Intel thinks that by moving more of the control electronics into the cryogenic units latencies can be dramatically reduced. They can also explore more options to reduce the connectivity issues of running all the signals into and out of the fridges with the goal of more cleanly scaling to higher qubit counts. “It is not feasible to run the two to four different signals all the way from the qubit plane up and out. We want to generate the RF controls and do the readout sensing and amplification right in the fridge to reduce the signaling in and out of the fridge from the electronics,” Jim Held, who heads the emerging tech group at Intel that focuses on quantum computing, explains.

In addition to potential lower latency, untangling the control mess is also critical for future scaling. This means more qubits, but also more stable qubits with faster control response. Since quantum systems are exponential in their compute power (adding a single qubit effectively doubles the capacity of a system) the capability goes up, but so does the control complexity since each qubit is individually controlled.

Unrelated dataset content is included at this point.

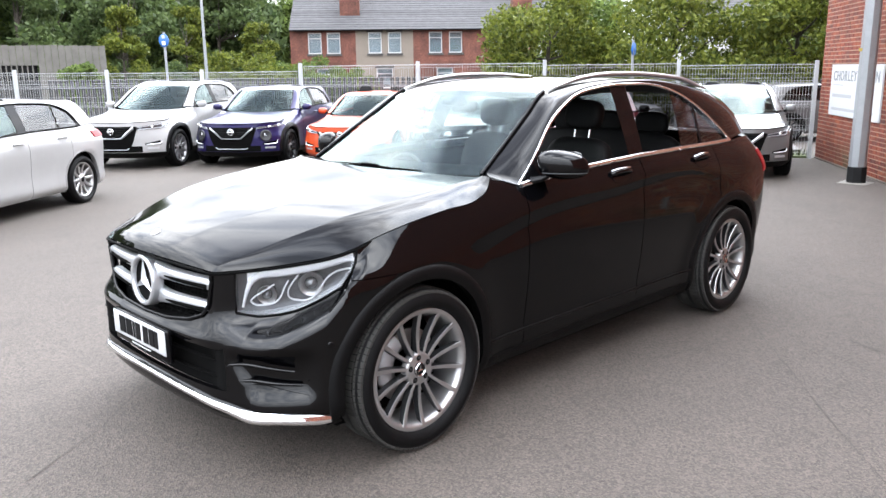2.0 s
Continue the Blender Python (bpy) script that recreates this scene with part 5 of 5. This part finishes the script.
# ---- wall sign ----
def lettering(text, size, origin, ux, uz, mat, parent, depth=.002):
    """Built-in font letters, laid on a plane spanned by ux and uz; every letter a part."""
    x = 0.0
    for ch in text:
        if ch == " ":
            x += size * .34
            continue
        cu = bpy.data.curves.new("letter", "FONT")
        cu.body, cu.size, cu.extrude, cu.offset = ch, size, depth, size * .012
        tmp = bpy.data.objects.new("letter", cu)
        me = bpy.data.meshes.new_from_object(tmp)
        wid = max(v.co.x for v in me.vertices)
        me.materials.clear()
        me.materials.append(mat)
        ob = new("letter", me)
        ob.parent = parent
        uy = uz.cross(ux)
        ob.matrix_basis = Matrix.Translation(origin + ux * x) @ Matrix((ux, uz, ux.cross(uz))).transposed().to_4x4()
        bpy.data.objects.remove(tmp), bpy.data.curves.remove(cu)
        x += wid + size * .10


sign = thing("wall_sign", "white rectangular sign board with grey lettering on the brick wall", "sign")
part("board", wall_slab(.66, 3.02, .83, 1.665, .010, .034), SIGN_WHITE, sign, smooth=False)
lettering("CHORLEY WIGAN", .232, wall_point(.78, 1.405, .036), WALL_U, Vector((0, 0, 1)), SIGN_GREY, sign)
part("printed_bar", wall_slab(.80, 1.30, 1.325, 1.340, .034, .0365), SIGN_FAINT, sign, smooth=False)
part("printed_bar", wall_slab(.80, 1.75, 1.13, 1.185, .034, .036), SIGN_FAINT, sign, smooth=False)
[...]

To put this in some context, consider a Skylake chip with around seven billion transistors yet only around 2,000 connections to the outside world, mostly power and ground-rooted. This many-device, relative few control wires paradigm is critical for silicon and is important for quantum as well. “It’s unreasonable to think we are going to get a huge number of quits and have multiple control wires for each, it won’t scale that way. So the big challenges are qubit design, the on-chip controls, and off-chip controls to help scale qubit counts without the interconnects and wires getting out of hand. That’s a distinguishing feature of our quantum program.”

Intel’s own transistor and fabrication technology expertise are another quantum differentiator, especially when it comes to the second type of quantum tech they are developing around silicon qubits, or spin qubits. This is different from the work they’re already doing on the superconducting side (similar to what IBM and Google are doing quantum-wise). Spin qubits are relatively large and easy to fabricate. At its barest, these are based on a single electron that can spin up or down based on a simple quantum property of all electronics. This type of qubit looks more like a transistor in one of Intel’s own advanced technology nodes—something that puts a path to quantum manufacturability in closer reach.

This may sound a bit too rooted in the real chip world than other quantum computing approaches, but Held says it the qubits are operated in a quantum regime, which means either with one microwave photon or a single electron. The capabilities to manufacture these are the same used in other Intel chips and the same that were used for the Tangle Lake quantum chip Intel debuted at CES earlier this year. This is palm-sized with 49 qubits and 108 connections to the outside—a large device by any standards. The spin qubit approach, however, offers some interesting capabilities in terms of form factors for quantum devices. It is (literally) one million times smaller than Tangle Lake and if designed and operated eventually, would offer the opportunity to put millions such devices in a very small space—all with existing manufacturing tech.

But there’s no need to watch the horizon for Intel’s quantum chip play. Held says that any of these technologies are at least 8-10 years away from product because the focus now is far more on research questions and understanding how to make a better device with the full software stack in tow.

Even with a production quantum device, Held says the quantum system will remain a co-processor in areas like HPC. He also says that other architectural options, including neuromorphic computing, are promising for solving other problems in existing systems, namely in terms of memory and data movement.

“Architecture continues to be important and the evolution of the industry and workloads means that we are exploring some architectural changes and opportunities that are perhaps a little more different and disruptive to the way programming will be done than the incremental approaches that have sufficed for a long time and across many things. Architecture will remain important and has been more visible to the software community than it has historically.”

In addition to exploring all of this in the emerging technologies group at Intel, Held says they are also tackling some of other features of quantum processors that will make them viable as supercomputing coprocessors. These areas include connectivity, which is a subtle but important differentiator between the various quantum processors. Intel’s current quantum architecture uses a nearest neighbor approach, an array of qubits with each qubit connected to four others which is a key to error correction. The holy grail of quantum computing lies in this concept of error correction because qubits decohere or lose their state over time and Intel’s topology is focused on providing this by the feedback loop of four closely connected qubits.

Further, as we will discuss in more depth in a companion article on Intel’s quantum software stack, co-design is key for Intel Labs as they bring quantum theory to experiments. Instead of focusing on just the hardware Held, says building the entire stack is the best method for guiding the tradeoffs and directing overall strategy. “We can understand the implications of choices as well as the opportunities to capitalize on those tradeoffs if we have work, expertise, simulations, and other tools set up to work on everything together rather than just zeroing in on one piece of the quantum puzzle.”